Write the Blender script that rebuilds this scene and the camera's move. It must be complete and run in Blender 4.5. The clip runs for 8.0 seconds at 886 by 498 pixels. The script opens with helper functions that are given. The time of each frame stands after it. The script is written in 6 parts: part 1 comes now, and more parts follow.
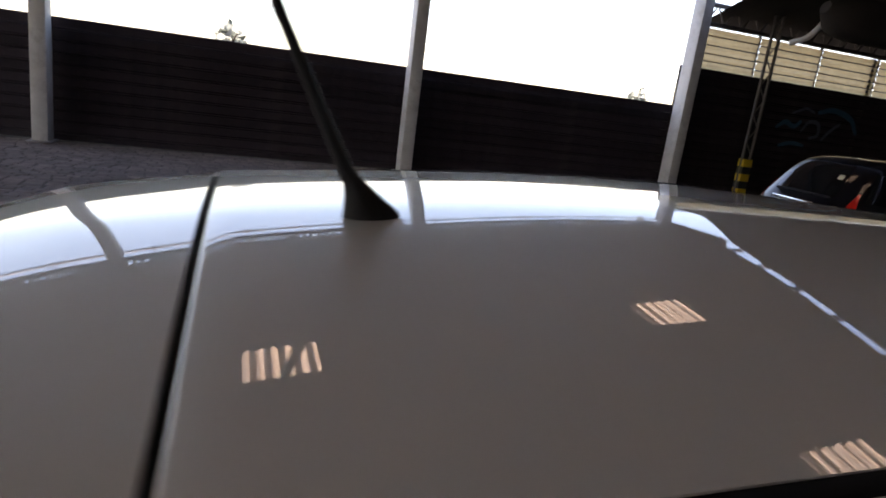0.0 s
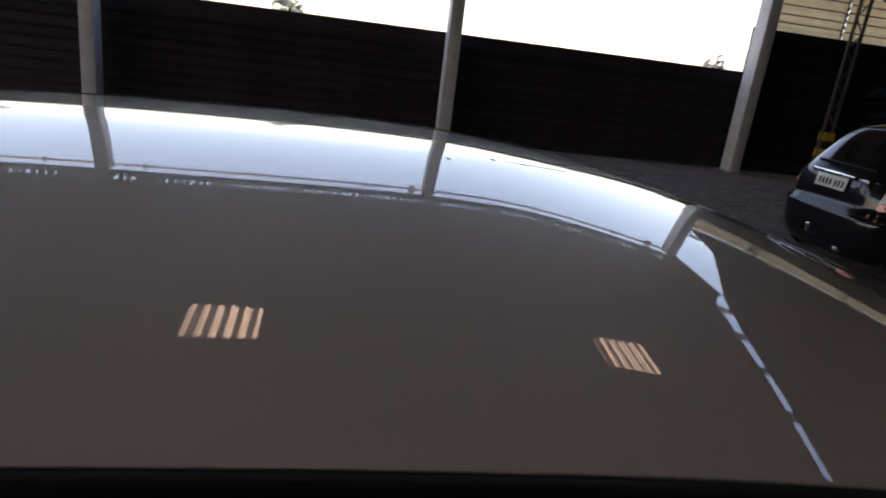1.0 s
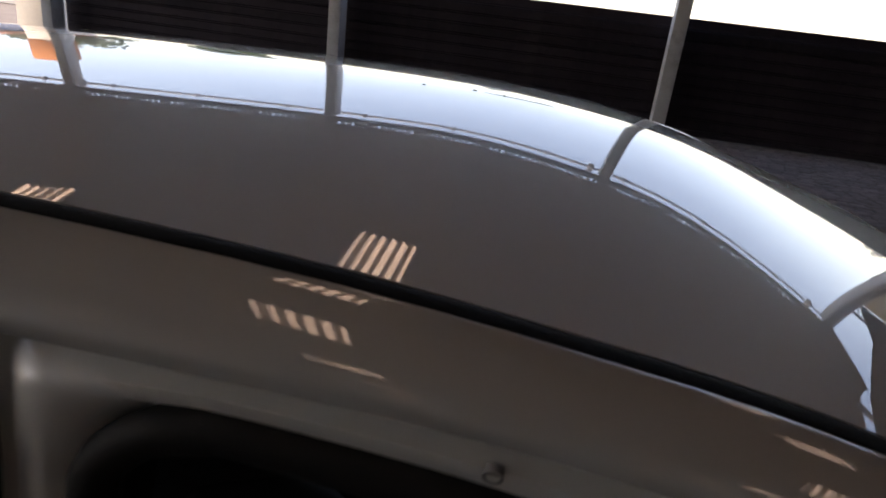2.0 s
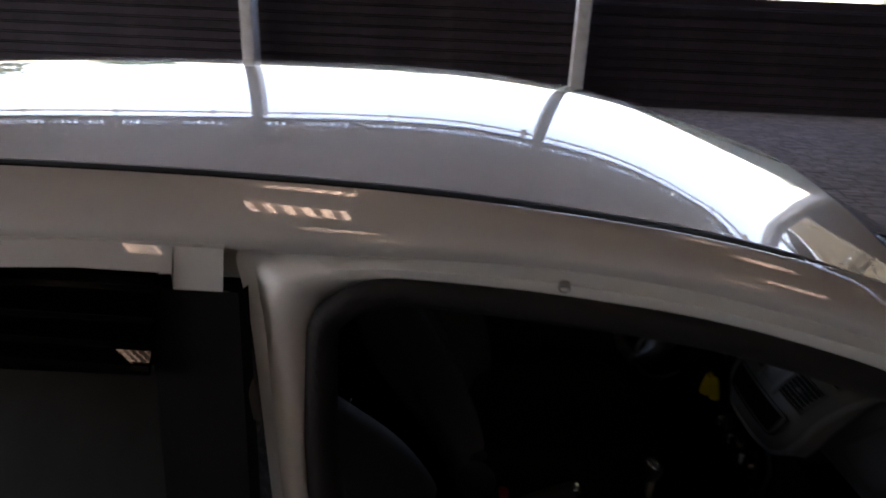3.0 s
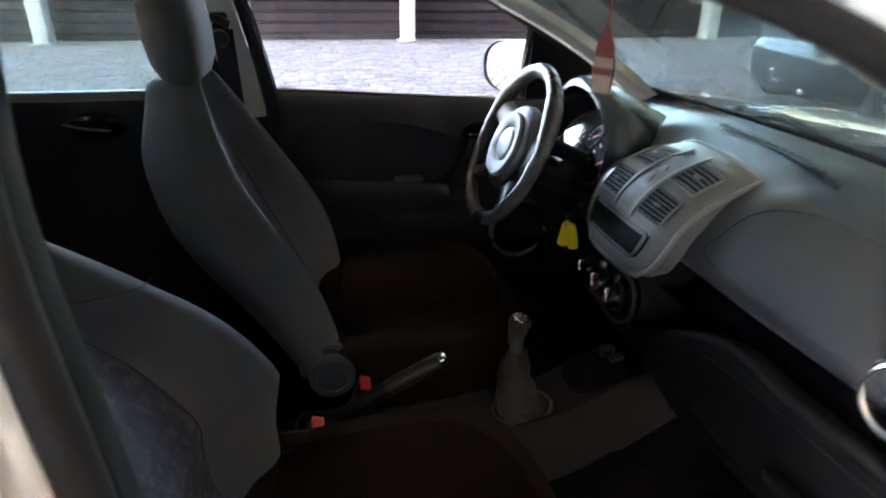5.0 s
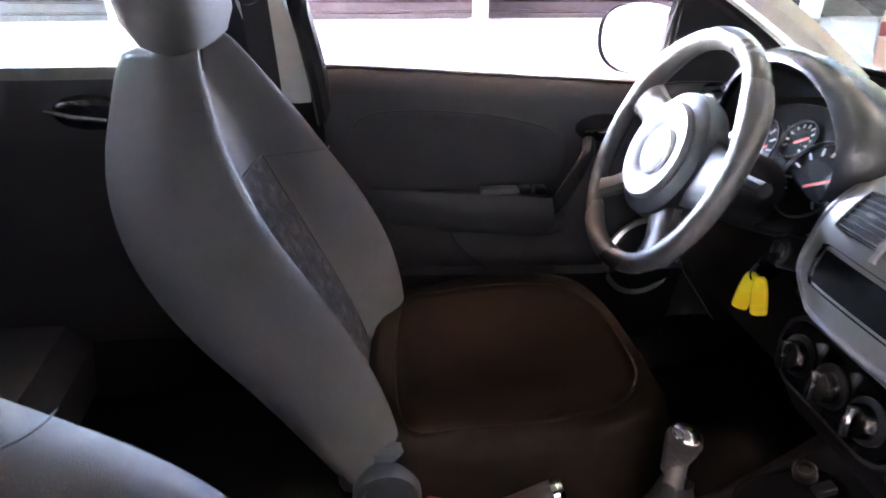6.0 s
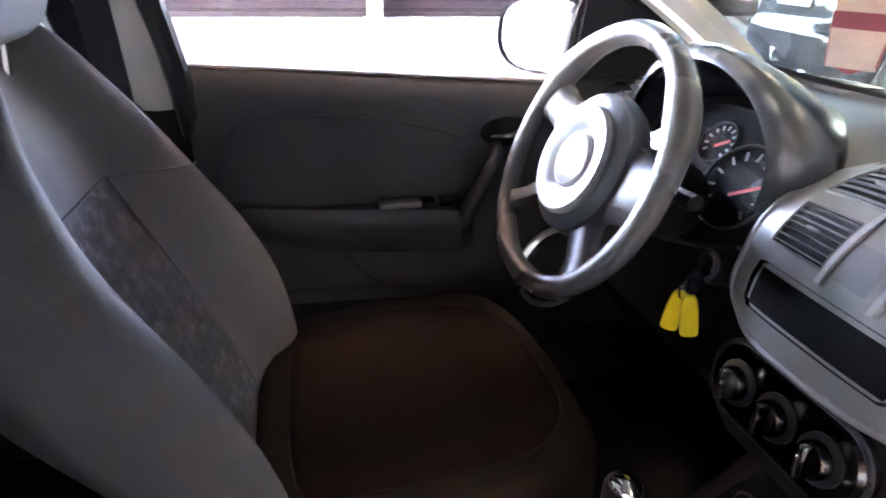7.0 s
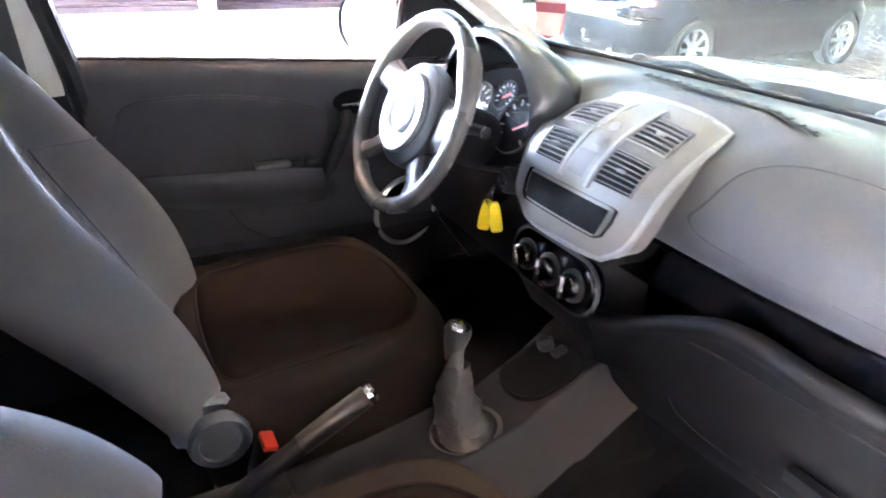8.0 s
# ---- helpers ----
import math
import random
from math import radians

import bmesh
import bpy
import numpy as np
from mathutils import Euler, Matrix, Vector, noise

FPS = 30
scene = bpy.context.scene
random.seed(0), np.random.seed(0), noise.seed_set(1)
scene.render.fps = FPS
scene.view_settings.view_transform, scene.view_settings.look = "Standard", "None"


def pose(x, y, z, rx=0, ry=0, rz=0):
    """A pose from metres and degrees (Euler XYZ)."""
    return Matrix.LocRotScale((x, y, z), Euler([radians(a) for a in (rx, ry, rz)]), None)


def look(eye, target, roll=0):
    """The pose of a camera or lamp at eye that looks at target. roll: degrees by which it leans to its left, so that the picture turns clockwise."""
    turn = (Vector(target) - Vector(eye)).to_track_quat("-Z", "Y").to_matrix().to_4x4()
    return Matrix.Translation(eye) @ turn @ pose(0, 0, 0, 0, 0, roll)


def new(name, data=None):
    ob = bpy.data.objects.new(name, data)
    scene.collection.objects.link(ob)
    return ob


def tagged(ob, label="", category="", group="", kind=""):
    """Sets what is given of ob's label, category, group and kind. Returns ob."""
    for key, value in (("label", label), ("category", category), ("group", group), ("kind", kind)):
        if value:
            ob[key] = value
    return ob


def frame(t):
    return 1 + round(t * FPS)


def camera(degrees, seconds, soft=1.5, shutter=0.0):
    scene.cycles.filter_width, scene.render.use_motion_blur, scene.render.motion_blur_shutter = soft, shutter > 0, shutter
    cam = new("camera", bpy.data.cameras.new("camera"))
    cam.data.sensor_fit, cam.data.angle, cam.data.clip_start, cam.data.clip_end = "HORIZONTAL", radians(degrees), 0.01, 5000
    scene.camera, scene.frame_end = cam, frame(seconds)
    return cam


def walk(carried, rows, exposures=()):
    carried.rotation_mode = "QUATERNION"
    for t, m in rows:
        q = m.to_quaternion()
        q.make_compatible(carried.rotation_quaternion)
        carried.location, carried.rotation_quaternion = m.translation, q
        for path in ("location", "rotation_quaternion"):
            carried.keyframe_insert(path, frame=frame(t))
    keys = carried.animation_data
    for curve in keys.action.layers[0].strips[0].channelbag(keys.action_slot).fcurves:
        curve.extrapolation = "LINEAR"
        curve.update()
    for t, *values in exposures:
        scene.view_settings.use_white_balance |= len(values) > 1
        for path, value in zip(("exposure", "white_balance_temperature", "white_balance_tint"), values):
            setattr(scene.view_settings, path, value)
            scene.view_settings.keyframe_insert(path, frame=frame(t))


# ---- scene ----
cam = camera(70.5, 8.0, 1.8, 0.25)
PATH = [
    (0, (-1.412, -0.774, 1.592), (-0.774, 1.06, 1.116), 7.5),
    (0.5, (-0.929, -0.862, 1.653), (-0.413, 1.007, 1.163), 8.0),
    (1, (-0.312, -0.754, 1.586), (0.054, 1.123, 1.001), 7.2),
    (1.5, (-0.079, -0.588, 1.566), (-0.147, 1.289, 0.879), 8.6),
    (1.7, (0.01, -0.694, 1.558), (-0.266, 1.161, 0.864), 7.7),
    (2.8, (-0.078, -0.975, 1.559), (-0.275, 0.891, 0.865), 3.7),
    (3, (-0.079, -1.061, 1.573), (-0.165, 0.808, 0.866), 2.4),
    (3.5, (-0.06, -1.312, 1.603), (0.259, 0.52, 0.865), 1.8),
    (4, (-0.068, -1.336, 1.617), (0.416, 0.467, 0.9), 1.7),
    (4.5, (-0.084, -1.124, 1.517), (0.393, 0.671, 0.775), 2.4),
    (4.8, (-0.076, -1.032, 1.402), (0.377, 0.745, 0.601), 2.4),
    (5, (-0.029, -0.969, 1.332), (0.335, 0.815, 0.503), 0.9),
    (5.2, (-0.002, -0.876, 1.265), (0.274, 0.906, 0.404), -0.4),
    (6.3, (-0.021, -0.444, 1.242), (0.137, 1.345, 0.362), 0.4),
    (6.5, (-0.021, -0.417, 1.248), (0.202, 1.364, 0.366), 1.2),
    (7, (0.013, -0.389, 1.22), (0.47, 1.349, 0.344), 1.5),
    (7.5, (-0.052, -0.505, 1.241), (0.623, 1.156, 0.355), 1.0),
    (8, (-0.09, -0.679, 1.252), (0.768, 0.893, 0.363), 1.6),
]
EXPOSURES = [(0.0, 2.08, 7800, 24), (0.5, 1.55, 7800, 24), (1.0, 1.65, 7800, 24), (1.7, 1.6, 7800, 24), (2.8, 2.45, 7700, 25), (3.0, 2.75, 7600, 25), (3.5, 4.15, 7400, 31), (4.0, 4.75, 7400, 29), (4.5, 4.3, 7400, 29), (4.8, 5.1, 7400, 26), (5.0, 6.35, 7300, 15), (5.2, 7.2, 7400, 20), (6.3, 8.35, 7350, 30), (7.0, 8.1, 7350, 30), (8.0, 9.05, 7200, 26)]
walk(cam, [(t, look(eye, target, roll)) for t, eye, target, roll in PATH], EXPOSURES)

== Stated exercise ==
All of the material above is to be copied exactly, except for its images.

== The response ==
Write the Blender script that rebuilds this scene and the camera's move. It must be complete and run in Blender 4.5. The clip runs for 8.0 seconds at 886 by 498 pixels. The script opens with helper functions that are given. The time of each frame stands after it. The script is written in 6 parts: part 1 comes now, and more parts follow.
0.0 s
1.0 s
2.0 s
3.0 s
5.0 s
6.0 s
7.0 s
8.0 s
# ---- helpers ----
import math
import random
from math import radians

import bmesh
import bpy
import numpy as np
from mathutils import Euler, Matrix, Vector, noise

FPS = 30
scene = bpy.context.scene
random.seed(0), np.random.seed(0), noise.seed_set(1)
scene.render.fps = FPS
scene.view_settings.view_transform, scene.view_settings.look = "Standard", "None"


def pose(x, y, z, rx=0, ry=0, rz=0):
    """A pose from metres and degrees (Euler XYZ)."""
    return Matrix.LocRotScale((x, y, z), Euler([radians(a) for a in (rx, ry, rz)]), None)


def look(eye, target, roll=0):
    """The pose of a camera or lamp at eye that looks at target. roll: degrees by which it leans to its left, so that the picture turns clockwise."""
    turn = (Vector(target) - Vector(eye)).to_track_quat("-Z", "Y").to_matrix().to_4x4()
    return Matrix.Translation(eye) @ turn @ pose(0, 0, 0, 0, 0, roll)


def new(name, data=None):
    ob = bpy.data.objects.new(name, data)
    scene.collection.objects.link(ob)
    return ob


def tagged(ob, label="", category="", group="", kind=""):
    """Sets what is given of ob's label, category, group and kind. Returns ob."""
    for key, value in (("label", label), ("category", category), ("group", group), ("kind", kind)):
        if value:
            ob[key] = value
    return ob


def frame(t):
    return 1 + round(t * FPS)


def camera(degrees, seconds, soft=1.5, shutter=0.0):
    scene.cycles.filter_width, scene.render.use_motion_blur, scene.render.motion_blur_shutter = soft, shutter > 0, shutter
    cam = new("camera", bpy.data.cameras.new("camera"))
    cam.data.sensor_fit, cam.data.angle, cam.data.clip_start, cam.data.clip_end = "HORIZONTAL", radians(degrees), 0.01, 5000
    scene.camera, scene.frame_end = cam, frame(seconds)
    return cam


def walk(carried, rows, exposures=()):
    carried.rotation_mode = "QUATERNION"
    for t, m in rows:
        q = m.to_quaternion()
        q.make_compatible(carried.rotation_quaternion)
        carried.location, carried.rotation_quaternion = m.translation, q
        for path in ("location", "rotation_quaternion"):
            carried.keyframe_insert(path, frame=frame(t))
    keys = carried.animation_data
    for curve in keys.action.layers[0].strips[0].channelbag(keys.action_slot).fcurves:
        curve.extrapolation = "LINEAR"
        curve.update()
    for t, *values in exposures:
        scene.view_settings.use_white_balance |= len(values) > 1
        for path, value in zip(("exposure", "white_balance_temperature", "white_balance_tint"), values):
            setattr(scene.view_settings, path, value)
            scene.view_settings.keyframe_insert(path, frame=frame(t))


# ---- scene ----
cam = camera(70.5, 8.0, 1.8, 0.25)
PATH = [
    (0, (-1.412, -0.774, 1.592), (-0.774, 1.06, 1.116), 7.5),
    (0.5, (-0.929, -0.862, 1.653), (-0.413, 1.007, 1.163), 8.0),
    (1, (-0.312, -0.754, 1.586), (0.054, 1.123, 1.001), 7.2),
    (1.5, (-0.079, -0.588, 1.566), (-0.147, 1.289, 0.879), 8.6),
    (1.7, (0.01, -0.694, 1.558), (-0.266, 1.161, 0.864), 7.7),
    (2.8, (-0.078, -0.975, 1.559), (-0.275, 0.891, 0.865), 3.7),
    (3, (-0.079, -1.061, 1.573), (-0.165, 0.808, 0.866), 2.4),
    (3.5, (-0.06, -1.312, 1.603), (0.259, 0.52, 0.865), 1.8),
    (4, (-0.068, -1.336, 1.617), (0.416, 0.467, 0.9), 1.7),
    (4.5, (-0.084, -1.124, 1.517), (0.393, 0.671, 0.775), 2.4),
    (4.8, (-0.076, -1.032, 1.402), (0.377, 0.745, 0.601), 2.4),
    (5, (-0.029, -0.969, 1.332), (0.335, 0.815, 0.503), 0.9),
    (5.2, (-0.002, -0.876, 1.265), (0.274, 0.906, 0.404), -0.4),
    (6.3, (-0.021, -0.444, 1.242), (0.137, 1.345, 0.362), 0.4),
    (6.5, (-0.021, -0.417, 1.248), (0.202, 1.364, 0.366), 1.2),
    (7, (0.013, -0.389, 1.22), (0.47, 1.349, 0.344), 1.5),
    (7.5, (-0.052, -0.505, 1.241), (0.623, 1.156, 0.355), 1.0),
    (8, (-0.09, -0.679, 1.252), (0.768, 0.893, 0.363), 1.6),
]
EXPOSURES = [(0.0, 2.08, 7800, 24), (0.5, 1.55, 7800, 24), (1.0, 1.65, 7800, 24), (1.7, 1.6, 7800, 24), (2.8, 2.45, 7700, 25), (3.0, 2.75, 7600, 25), (3.5, 4.15, 7400, 31), (4.0, 4.75, 7400, 29), (4.5, 4.3, 7400, 29), (4.8, 5.1, 7400, 26), (5.0, 6.35, 7300, 15), (5.2, 7.2, 7400, 20), (6.3, 8.35, 7350, 30), (7.0, 8.1, 7350, 30), (8.0, 9.05, 7200, 26)]
walk(cam, [(t, look(eye, target, roll)) for t, eye, target, roll in PATH], EXPOSURES)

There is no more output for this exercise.